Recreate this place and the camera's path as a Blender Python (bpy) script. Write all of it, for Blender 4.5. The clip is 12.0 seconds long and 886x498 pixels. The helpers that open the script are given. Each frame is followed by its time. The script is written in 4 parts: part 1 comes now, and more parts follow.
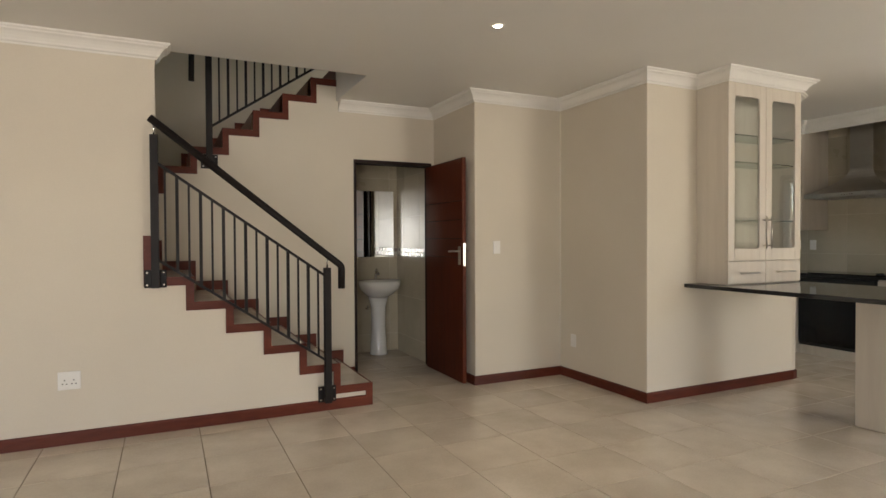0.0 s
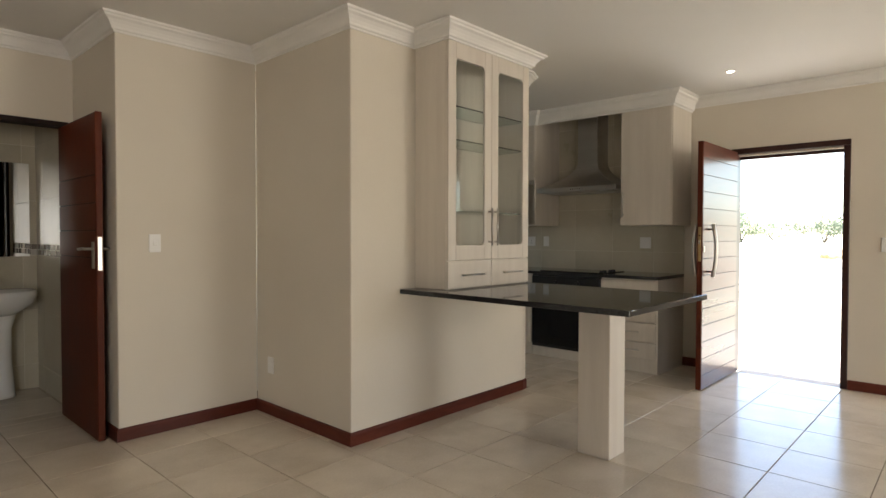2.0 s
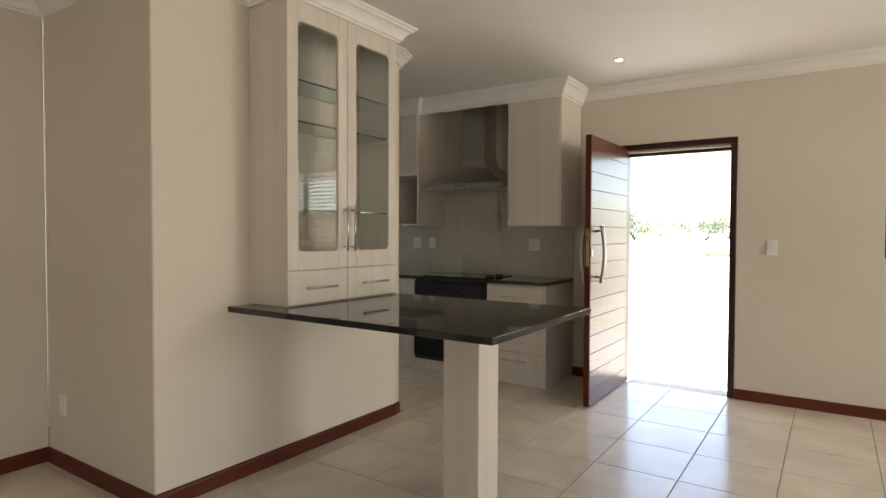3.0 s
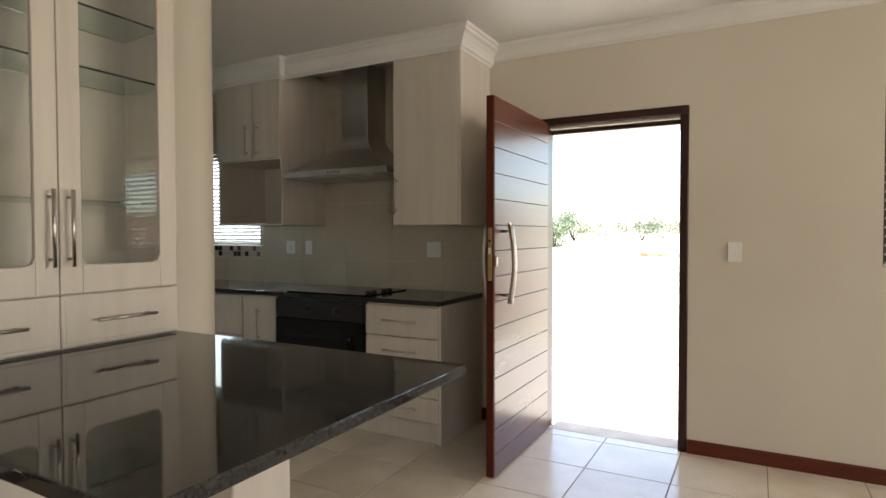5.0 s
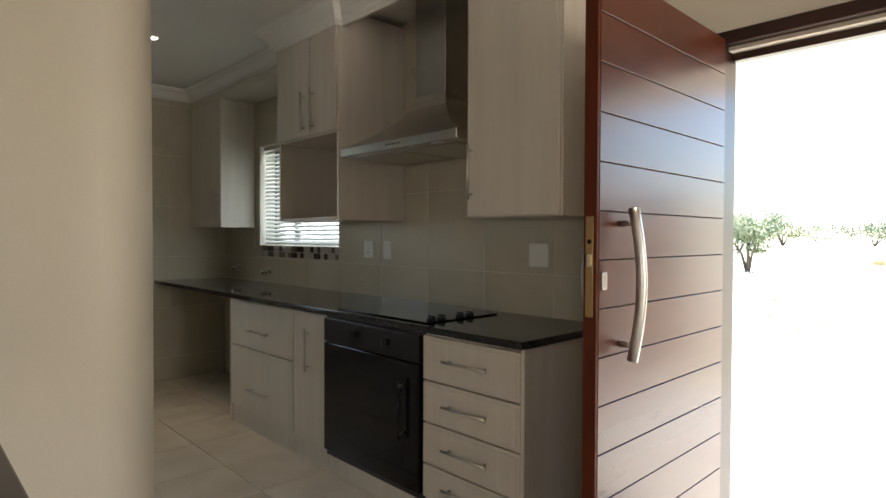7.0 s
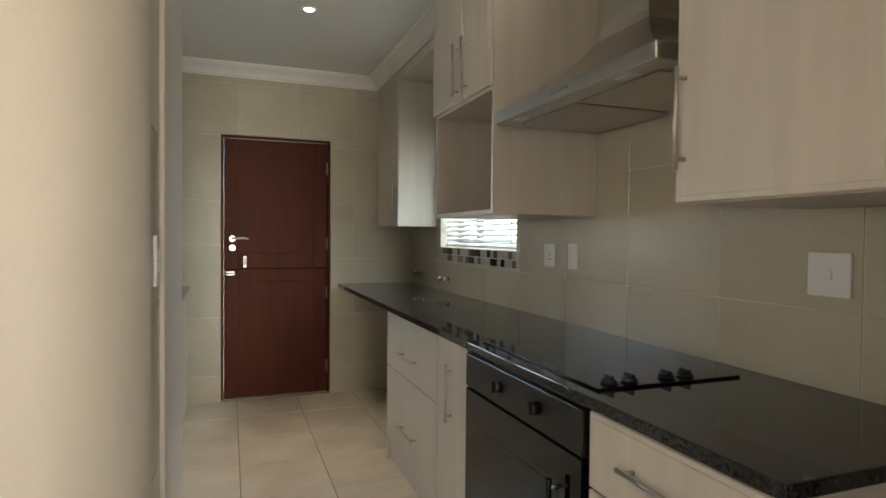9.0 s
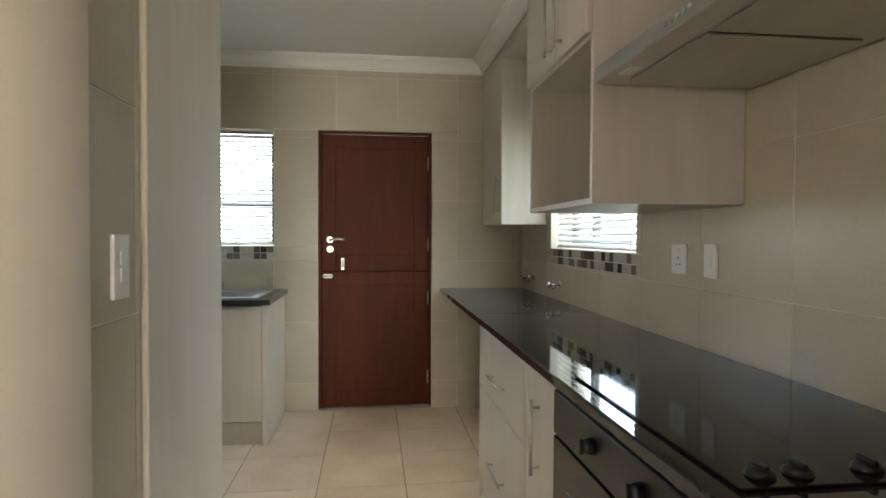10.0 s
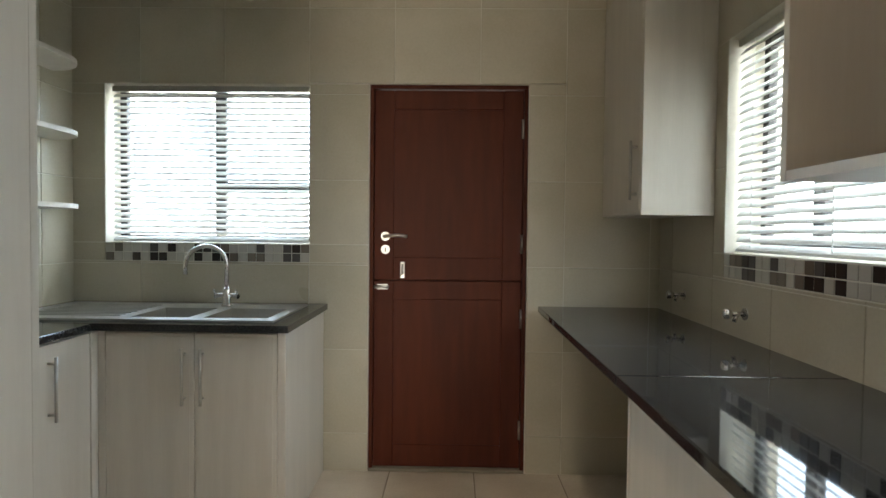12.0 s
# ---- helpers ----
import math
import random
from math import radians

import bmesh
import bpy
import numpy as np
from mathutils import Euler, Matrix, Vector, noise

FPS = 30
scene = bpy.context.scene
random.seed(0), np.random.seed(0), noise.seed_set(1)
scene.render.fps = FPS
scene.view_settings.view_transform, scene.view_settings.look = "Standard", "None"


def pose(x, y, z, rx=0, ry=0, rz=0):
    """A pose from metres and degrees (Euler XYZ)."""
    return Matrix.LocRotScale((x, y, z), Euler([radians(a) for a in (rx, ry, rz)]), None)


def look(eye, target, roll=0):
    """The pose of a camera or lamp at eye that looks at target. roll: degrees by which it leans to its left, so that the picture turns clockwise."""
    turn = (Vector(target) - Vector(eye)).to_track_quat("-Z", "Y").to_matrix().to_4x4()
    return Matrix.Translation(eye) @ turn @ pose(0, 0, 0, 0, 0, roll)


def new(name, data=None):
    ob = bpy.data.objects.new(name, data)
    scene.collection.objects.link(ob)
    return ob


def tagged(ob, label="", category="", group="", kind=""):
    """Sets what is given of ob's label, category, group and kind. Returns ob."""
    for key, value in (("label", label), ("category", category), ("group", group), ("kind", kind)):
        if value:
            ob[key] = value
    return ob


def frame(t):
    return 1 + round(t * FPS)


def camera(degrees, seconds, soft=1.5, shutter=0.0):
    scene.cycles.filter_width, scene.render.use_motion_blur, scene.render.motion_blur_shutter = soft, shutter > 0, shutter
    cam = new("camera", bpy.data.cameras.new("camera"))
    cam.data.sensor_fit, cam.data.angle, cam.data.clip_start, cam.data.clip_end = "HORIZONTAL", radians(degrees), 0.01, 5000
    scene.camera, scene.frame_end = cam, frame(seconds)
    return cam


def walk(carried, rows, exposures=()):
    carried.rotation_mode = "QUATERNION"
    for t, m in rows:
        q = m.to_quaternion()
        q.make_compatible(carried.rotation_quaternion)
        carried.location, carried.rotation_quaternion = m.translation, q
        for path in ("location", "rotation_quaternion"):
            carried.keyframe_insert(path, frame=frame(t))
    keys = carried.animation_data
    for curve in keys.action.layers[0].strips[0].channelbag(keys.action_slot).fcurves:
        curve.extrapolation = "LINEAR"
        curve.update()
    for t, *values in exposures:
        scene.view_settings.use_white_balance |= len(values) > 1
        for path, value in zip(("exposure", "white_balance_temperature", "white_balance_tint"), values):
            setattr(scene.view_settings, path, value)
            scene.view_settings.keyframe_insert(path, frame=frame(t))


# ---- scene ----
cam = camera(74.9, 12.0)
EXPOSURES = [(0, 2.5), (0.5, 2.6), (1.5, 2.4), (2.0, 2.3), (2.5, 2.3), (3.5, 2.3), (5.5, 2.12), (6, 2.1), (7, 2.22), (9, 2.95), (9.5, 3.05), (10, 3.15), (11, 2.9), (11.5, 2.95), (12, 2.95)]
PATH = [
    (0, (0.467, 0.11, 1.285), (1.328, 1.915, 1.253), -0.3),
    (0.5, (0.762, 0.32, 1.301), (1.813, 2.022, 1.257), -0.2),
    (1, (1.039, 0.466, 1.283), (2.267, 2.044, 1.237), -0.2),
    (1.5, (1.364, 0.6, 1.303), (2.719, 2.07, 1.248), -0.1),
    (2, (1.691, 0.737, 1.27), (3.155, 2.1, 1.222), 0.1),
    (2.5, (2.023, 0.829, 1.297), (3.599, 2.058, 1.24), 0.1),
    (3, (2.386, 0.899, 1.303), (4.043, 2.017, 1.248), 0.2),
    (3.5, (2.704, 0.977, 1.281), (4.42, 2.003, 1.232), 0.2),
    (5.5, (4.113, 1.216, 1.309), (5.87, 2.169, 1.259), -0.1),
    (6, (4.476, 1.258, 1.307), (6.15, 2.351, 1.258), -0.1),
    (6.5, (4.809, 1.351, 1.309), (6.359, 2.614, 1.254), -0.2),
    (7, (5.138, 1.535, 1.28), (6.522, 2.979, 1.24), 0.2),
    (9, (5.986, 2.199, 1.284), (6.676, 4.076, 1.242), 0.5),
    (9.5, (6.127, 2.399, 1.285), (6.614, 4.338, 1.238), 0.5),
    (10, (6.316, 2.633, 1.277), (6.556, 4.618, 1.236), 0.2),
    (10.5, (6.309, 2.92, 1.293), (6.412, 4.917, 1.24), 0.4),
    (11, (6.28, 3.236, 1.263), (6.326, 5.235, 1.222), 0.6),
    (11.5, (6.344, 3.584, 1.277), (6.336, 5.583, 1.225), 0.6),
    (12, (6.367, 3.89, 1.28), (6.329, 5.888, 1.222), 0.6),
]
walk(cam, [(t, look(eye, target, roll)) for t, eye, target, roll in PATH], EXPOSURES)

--

Every line of text is to be repeated exactly; pictures are left out.

Recreate this place and the camera's path as a Blender Python (bpy) script. Write all of it, for Blender 4.5. The clip is 12.0 seconds long and 886x498 pixels. The helpers that open the script are given. Each frame is followed by its time. The script is written in 4 parts: part 1 comes now, and more parts follow.
0.0 s
2.0 s
3.0 s
5.0 s
7.0 s
9.0 s
10.0 s
12.0 s
# ---- helpers ----
import math
import random
from math import radians

import bmesh
import bpy
import numpy as np
from mathutils import Euler, Matrix, Vector, noise

FPS = 30
scene = bpy.context.scene
random.seed(0), np.random.seed(0), noise.seed_set(1)
scene.render.fps = FPS
scene.view_settings.view_transform, scene.view_settings.look = "Standard", "None"


def pose(x, y, z, rx=0, ry=0, rz=0):
    """A pose from metres and degrees (Euler XYZ)."""
    return Matrix.LocRotScale((x, y, z), Euler([radians(a) for a in (rx, ry, rz)]), None)


def look(eye, target, roll=0):
    """The pose of a camera or lamp at eye that looks at target. roll: degrees by which it leans to its left, so that the picture turns clockwise."""
    turn = (Vector(target) - Vector(eye)).to_track_quat("-Z", "Y").to_matrix().to_4x4()
    return Matrix.Translation(eye) @ turn @ pose(0, 0, 0, 0, 0, roll)


def new(name, data=None):
    ob = bpy.data.objects.new(name, data)
    scene.collection.objects.link(ob)
    return ob


def tagged(ob, label="", category="", group="", kind=""):
    """Sets what is given of ob's label, category, group and kind. Returns ob."""
    for key, value in (("label", label), ("category", category), ("group", group), ("kind", kind)):
        if value:
            ob[key] = value
    return ob


def frame(t):
    return 1 + round(t * FPS)


def camera(degrees, seconds, soft=1.5, shutter=0.0):
    scene.cycles.filter_width, scene.render.use_motion_blur, scene.render.motion_blur_shutter = soft, shutter > 0, shutter
    cam = new("camera", bpy.data.cameras.new("camera"))
    cam.data.sensor_fit, cam.data.angle, cam.data.clip_start, cam.data.clip_end = "HORIZONTAL", radians(degrees), 0.01, 5000
    scene.camera, scene.frame_end = cam, frame(seconds)
    return cam


def walk(carried, rows, exposures=()):
    carried.rotation_mode = "QUATERNION"
    for t, m in rows:
        q = m.to_quaternion()
        q.make_compatible(carried.rotation_quaternion)
        carried.location, carried.rotation_quaternion = m.translation, q
        for path in ("location", "rotation_quaternion"):
            carried.keyframe_insert(path, frame=frame(t))
    keys = carried.animation_data
    for curve in keys.action.layers[0].strips[0].channelbag(keys.action_slot).fcurves:
        curve.extrapolation = "LINEAR"
        curve.update()
    for t, *values in exposures:
        scene.view_settings.use_white_balance |= len(values) > 1
        for path, value in zip(("exposure", "white_balance_temperature", "white_balance_tint"), values):
            setattr(scene.view_settings, path, value)
            scene.view_settings.keyframe_insert(path, frame=frame(t))


# ---- scene ----
cam = camera(74.9, 12.0)
EXPOSURES = [(0, 2.5), (0.5, 2.6), (1.5, 2.4), (2.0, 2.3), (2.5, 2.3), (3.5, 2.3), (5.5, 2.12), (6, 2.1), (7, 2.22), (9, 2.95), (9.5, 3.05), (10, 3.15), (11, 2.9), (11.5, 2.95), (12, 2.95)]
PATH = [
    (0, (0.467, 0.11, 1.285), (1.328, 1.915, 1.253), -0.3),
    (0.5, (0.762, 0.32, 1.301), (1.813, 2.022, 1.257), -0.2),
    (1, (1.039, 0.466, 1.283), (2.267, 2.044, 1.237), -0.2),
    (1.5, (1.364, 0.6, 1.303), (2.719, 2.07, 1.248), -0.1),
    (2, (1.691, 0.737, 1.27), (3.155, 2.1, 1.222), 0.1),
    (2.5, (2.023, 0.829, 1.297), (3.599, 2.058, 1.24), 0.1),
    (3, (2.386, 0.899, 1.303), (4.043, 2.017, 1.248), 0.2),
    (3.5, (2.704, 0.977, 1.281), (4.42, 2.003, 1.232), 0.2),
    (5.5, (4.113, 1.216, 1.309), (5.87, 2.169, 1.259), -0.1),
    (6, (4.476, 1.258, 1.307), (6.15, 2.351, 1.258), -0.1),
    (6.5, (4.809, 1.351, 1.309), (6.359, 2.614, 1.254), -0.2),
    (7, (5.138, 1.535, 1.28), (6.522, 2.979, 1.24), 0.2),
    (9, (5.986, 2.199, 1.284), (6.676, 4.076, 1.242), 0.5),
    (9.5, (6.127, 2.399, 1.285), (6.614, 4.338, 1.238), 0.5),
    (10, (6.316, 2.633, 1.277), (6.556, 4.618, 1.236), 0.2),
    (10.5, (6.309, 2.92, 1.293), (6.412, 4.917, 1.24), 0.4),
    (11, (6.28, 3.236, 1.263), (6.326, 5.235, 1.222), 0.6),
    (11.5, (6.344, 3.584, 1.277), (6.336, 5.583, 1.225), 0.6),
    (12, (6.367, 3.89, 1.28), (6.329, 5.888, 1.222), 0.6),
]
walk(cam, [(t, look(eye, target, roll)) for t, eye, target, roll in PATH], EXPOSURES)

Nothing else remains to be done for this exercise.